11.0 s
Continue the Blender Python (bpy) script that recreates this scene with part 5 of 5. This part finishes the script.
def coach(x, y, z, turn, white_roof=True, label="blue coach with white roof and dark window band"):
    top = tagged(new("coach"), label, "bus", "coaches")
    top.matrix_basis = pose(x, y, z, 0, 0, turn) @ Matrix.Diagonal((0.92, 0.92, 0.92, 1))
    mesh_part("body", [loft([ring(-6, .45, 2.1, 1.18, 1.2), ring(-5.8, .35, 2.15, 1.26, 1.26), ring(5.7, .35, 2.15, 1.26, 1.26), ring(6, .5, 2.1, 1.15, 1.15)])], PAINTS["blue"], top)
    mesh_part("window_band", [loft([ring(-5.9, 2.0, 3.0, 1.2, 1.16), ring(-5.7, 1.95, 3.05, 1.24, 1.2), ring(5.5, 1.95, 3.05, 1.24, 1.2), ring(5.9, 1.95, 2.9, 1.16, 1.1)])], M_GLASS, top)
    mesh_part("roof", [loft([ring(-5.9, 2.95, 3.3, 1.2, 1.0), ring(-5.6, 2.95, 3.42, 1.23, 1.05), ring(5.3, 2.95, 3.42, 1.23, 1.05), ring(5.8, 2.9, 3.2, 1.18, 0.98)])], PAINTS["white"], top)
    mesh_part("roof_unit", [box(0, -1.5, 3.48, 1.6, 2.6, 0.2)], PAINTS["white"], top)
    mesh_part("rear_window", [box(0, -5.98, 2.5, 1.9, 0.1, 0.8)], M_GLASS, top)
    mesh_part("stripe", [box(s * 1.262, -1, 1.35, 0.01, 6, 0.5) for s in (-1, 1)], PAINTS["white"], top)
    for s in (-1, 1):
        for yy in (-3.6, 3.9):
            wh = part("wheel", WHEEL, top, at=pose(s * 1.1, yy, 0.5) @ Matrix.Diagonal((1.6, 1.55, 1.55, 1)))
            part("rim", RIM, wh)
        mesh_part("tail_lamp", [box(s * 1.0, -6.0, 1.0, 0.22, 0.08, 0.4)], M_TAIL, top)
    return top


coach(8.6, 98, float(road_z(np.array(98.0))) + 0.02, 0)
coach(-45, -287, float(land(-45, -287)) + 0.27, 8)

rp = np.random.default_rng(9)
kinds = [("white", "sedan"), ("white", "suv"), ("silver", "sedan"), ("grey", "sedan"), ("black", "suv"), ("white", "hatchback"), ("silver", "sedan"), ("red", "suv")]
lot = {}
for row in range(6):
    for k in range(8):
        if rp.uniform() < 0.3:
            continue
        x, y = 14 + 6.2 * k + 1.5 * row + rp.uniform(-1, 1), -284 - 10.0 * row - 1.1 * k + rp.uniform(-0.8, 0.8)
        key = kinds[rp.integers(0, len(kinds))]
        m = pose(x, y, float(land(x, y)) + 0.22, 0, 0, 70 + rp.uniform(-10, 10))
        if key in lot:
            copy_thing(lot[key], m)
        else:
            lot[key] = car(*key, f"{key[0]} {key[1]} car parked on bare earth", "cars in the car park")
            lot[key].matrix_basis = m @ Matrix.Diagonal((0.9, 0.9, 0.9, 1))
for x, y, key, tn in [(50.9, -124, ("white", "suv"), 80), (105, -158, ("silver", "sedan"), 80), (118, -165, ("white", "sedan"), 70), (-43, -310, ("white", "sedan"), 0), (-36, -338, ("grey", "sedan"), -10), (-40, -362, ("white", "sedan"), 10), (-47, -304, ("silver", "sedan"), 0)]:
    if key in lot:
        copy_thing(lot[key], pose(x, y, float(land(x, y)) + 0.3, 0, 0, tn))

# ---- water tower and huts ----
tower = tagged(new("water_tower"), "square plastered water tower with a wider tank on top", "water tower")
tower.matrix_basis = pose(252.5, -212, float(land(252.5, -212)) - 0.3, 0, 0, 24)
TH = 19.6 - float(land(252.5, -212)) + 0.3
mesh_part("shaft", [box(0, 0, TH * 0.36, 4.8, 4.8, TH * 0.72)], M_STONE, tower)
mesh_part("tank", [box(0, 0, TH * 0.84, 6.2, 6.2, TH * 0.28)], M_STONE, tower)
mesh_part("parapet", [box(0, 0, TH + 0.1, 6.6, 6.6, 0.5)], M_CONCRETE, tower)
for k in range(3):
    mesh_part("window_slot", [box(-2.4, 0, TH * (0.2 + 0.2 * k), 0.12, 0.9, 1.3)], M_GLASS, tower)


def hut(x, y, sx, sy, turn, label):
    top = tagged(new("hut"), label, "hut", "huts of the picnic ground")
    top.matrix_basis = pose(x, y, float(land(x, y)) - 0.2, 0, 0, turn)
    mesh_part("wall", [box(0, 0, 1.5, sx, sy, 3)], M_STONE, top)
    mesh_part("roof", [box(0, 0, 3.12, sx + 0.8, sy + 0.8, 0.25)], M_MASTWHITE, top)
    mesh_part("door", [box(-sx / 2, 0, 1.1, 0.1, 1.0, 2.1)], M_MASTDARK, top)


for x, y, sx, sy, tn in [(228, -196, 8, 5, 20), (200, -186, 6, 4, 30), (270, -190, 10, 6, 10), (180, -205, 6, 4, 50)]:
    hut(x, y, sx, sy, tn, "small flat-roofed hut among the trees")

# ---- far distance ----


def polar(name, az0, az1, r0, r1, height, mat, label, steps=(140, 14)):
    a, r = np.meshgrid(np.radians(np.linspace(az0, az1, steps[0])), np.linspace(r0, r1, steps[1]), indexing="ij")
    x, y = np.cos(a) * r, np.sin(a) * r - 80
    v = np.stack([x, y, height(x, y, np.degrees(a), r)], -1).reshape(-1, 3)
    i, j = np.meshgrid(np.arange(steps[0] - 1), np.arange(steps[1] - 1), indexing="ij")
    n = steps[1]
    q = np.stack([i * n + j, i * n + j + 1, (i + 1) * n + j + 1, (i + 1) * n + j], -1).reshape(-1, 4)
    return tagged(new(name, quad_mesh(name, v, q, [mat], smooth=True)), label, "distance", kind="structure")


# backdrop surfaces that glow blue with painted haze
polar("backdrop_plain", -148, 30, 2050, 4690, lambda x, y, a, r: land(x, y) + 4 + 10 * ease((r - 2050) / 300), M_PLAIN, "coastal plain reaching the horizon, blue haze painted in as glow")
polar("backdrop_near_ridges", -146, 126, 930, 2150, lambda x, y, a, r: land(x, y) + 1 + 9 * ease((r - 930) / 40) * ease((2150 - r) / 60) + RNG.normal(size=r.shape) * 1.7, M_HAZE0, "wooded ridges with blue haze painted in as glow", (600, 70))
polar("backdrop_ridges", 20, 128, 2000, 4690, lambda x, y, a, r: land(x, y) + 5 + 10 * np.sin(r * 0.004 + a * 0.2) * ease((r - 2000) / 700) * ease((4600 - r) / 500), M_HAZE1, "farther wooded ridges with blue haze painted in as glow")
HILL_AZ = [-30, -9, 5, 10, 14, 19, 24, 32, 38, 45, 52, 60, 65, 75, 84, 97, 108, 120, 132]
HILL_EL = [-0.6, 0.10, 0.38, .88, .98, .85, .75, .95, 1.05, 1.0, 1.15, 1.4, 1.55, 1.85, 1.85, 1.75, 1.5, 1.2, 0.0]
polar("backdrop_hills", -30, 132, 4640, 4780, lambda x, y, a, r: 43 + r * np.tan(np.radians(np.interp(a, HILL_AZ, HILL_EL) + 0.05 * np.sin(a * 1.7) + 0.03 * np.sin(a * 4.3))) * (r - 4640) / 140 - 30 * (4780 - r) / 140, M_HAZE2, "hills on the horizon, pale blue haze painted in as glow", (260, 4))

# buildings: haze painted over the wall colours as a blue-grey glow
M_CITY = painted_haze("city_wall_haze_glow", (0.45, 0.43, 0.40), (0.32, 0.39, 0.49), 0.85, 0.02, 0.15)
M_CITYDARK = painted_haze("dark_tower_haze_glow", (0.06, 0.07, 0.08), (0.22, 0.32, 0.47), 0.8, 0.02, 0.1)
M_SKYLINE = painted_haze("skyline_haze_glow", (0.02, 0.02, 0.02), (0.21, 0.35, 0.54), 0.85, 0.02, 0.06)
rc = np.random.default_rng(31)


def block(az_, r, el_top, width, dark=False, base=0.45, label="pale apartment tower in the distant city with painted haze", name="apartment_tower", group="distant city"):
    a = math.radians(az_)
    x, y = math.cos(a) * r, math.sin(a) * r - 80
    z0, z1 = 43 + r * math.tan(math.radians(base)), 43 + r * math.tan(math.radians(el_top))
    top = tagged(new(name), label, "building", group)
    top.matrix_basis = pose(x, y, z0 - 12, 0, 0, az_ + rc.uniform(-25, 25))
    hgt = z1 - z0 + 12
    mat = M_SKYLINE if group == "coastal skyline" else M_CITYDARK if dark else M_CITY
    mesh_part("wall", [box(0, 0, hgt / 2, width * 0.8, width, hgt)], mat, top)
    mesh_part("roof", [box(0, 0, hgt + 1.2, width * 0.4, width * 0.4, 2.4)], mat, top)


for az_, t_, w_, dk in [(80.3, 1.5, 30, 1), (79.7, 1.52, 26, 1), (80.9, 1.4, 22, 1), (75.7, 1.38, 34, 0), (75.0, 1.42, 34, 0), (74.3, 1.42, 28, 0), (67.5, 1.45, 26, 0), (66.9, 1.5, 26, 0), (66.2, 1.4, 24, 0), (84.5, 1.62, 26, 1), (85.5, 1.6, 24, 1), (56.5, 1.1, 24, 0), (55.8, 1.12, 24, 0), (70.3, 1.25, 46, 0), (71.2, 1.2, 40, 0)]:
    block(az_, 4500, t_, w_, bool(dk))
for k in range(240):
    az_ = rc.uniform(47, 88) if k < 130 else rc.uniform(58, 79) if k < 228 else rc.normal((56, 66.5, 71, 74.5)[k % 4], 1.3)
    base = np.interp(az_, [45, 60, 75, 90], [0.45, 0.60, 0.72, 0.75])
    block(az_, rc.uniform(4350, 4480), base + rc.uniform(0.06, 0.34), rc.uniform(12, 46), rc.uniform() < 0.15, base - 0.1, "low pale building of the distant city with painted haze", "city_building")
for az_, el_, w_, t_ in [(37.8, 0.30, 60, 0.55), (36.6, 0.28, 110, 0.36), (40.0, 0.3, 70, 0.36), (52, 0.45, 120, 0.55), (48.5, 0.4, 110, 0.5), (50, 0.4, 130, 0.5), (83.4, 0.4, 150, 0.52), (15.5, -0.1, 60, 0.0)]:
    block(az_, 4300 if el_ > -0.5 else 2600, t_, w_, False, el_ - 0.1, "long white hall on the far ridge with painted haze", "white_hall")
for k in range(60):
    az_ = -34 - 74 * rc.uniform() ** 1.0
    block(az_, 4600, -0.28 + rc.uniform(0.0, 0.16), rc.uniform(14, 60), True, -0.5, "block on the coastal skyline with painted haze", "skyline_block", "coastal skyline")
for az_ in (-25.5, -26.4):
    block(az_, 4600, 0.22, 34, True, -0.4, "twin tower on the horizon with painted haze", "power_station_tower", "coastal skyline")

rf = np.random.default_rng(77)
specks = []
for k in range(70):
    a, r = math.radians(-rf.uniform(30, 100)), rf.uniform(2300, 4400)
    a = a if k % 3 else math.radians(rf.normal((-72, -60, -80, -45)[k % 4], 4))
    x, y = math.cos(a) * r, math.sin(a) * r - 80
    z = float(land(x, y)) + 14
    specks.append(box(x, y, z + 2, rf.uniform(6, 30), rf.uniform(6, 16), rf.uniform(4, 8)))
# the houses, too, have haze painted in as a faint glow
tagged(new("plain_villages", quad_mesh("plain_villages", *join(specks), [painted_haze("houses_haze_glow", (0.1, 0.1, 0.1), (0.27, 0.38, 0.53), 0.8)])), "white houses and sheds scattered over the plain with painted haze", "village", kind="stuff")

——————

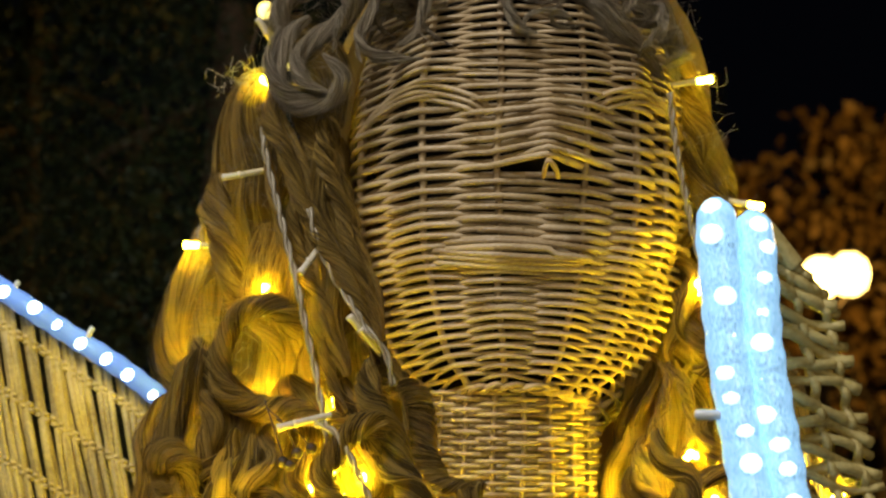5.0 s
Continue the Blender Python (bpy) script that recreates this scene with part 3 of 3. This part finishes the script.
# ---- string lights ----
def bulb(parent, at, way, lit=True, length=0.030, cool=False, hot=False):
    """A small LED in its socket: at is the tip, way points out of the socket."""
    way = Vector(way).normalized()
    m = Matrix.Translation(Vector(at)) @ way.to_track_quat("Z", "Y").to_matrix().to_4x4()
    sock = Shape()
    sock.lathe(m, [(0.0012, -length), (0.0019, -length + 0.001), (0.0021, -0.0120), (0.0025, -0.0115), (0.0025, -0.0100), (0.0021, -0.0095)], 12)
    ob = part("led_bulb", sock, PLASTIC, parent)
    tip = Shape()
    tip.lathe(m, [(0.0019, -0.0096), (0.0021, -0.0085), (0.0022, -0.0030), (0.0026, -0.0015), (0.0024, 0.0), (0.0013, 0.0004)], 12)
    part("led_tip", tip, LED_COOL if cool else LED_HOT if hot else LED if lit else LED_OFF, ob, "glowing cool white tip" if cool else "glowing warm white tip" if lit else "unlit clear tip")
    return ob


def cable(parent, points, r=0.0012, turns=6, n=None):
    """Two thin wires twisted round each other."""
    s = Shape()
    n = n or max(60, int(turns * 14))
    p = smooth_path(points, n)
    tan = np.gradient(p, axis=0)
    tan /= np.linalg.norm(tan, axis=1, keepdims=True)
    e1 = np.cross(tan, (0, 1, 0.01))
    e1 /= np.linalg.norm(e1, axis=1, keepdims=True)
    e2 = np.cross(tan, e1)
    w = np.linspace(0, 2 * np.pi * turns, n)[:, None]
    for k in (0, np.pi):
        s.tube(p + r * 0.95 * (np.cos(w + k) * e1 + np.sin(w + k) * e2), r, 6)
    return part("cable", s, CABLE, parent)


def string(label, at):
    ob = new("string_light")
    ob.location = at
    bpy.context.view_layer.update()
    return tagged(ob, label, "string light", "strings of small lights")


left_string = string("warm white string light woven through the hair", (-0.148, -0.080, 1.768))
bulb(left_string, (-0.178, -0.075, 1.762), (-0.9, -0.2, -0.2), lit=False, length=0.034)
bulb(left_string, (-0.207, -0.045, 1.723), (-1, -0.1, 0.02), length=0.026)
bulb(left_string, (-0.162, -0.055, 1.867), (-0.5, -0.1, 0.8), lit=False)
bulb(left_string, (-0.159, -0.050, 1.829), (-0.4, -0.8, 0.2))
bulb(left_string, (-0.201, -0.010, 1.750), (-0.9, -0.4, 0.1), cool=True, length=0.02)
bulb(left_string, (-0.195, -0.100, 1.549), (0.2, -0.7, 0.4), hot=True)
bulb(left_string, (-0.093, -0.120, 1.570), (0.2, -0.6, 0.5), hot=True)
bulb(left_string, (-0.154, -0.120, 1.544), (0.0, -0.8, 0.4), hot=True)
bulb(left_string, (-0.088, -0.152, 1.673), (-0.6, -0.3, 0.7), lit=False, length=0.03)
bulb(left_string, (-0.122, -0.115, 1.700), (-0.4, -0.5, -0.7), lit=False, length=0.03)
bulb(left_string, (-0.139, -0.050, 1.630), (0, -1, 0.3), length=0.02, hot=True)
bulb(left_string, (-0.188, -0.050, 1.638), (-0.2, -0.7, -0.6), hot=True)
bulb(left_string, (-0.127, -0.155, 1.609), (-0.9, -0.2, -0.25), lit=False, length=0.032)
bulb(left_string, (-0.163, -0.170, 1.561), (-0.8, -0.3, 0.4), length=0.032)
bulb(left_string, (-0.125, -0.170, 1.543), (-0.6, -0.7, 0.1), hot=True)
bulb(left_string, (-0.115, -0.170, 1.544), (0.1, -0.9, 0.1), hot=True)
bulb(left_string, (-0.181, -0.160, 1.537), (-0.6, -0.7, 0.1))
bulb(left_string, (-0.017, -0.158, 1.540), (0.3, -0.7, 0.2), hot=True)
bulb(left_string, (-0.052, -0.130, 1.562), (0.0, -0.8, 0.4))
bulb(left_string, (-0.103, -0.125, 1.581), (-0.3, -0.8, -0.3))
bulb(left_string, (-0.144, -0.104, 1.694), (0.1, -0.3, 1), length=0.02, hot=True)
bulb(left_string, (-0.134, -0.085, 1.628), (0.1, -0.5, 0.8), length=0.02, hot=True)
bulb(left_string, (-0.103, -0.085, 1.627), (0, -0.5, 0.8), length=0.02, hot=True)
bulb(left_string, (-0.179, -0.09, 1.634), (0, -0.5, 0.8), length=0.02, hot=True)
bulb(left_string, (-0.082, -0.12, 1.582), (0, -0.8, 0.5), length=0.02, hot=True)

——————

YOUR GOAL —
Check each line of the listing above for the string "This", then report only how many lines have it.

WRITTEN ANSWER —
2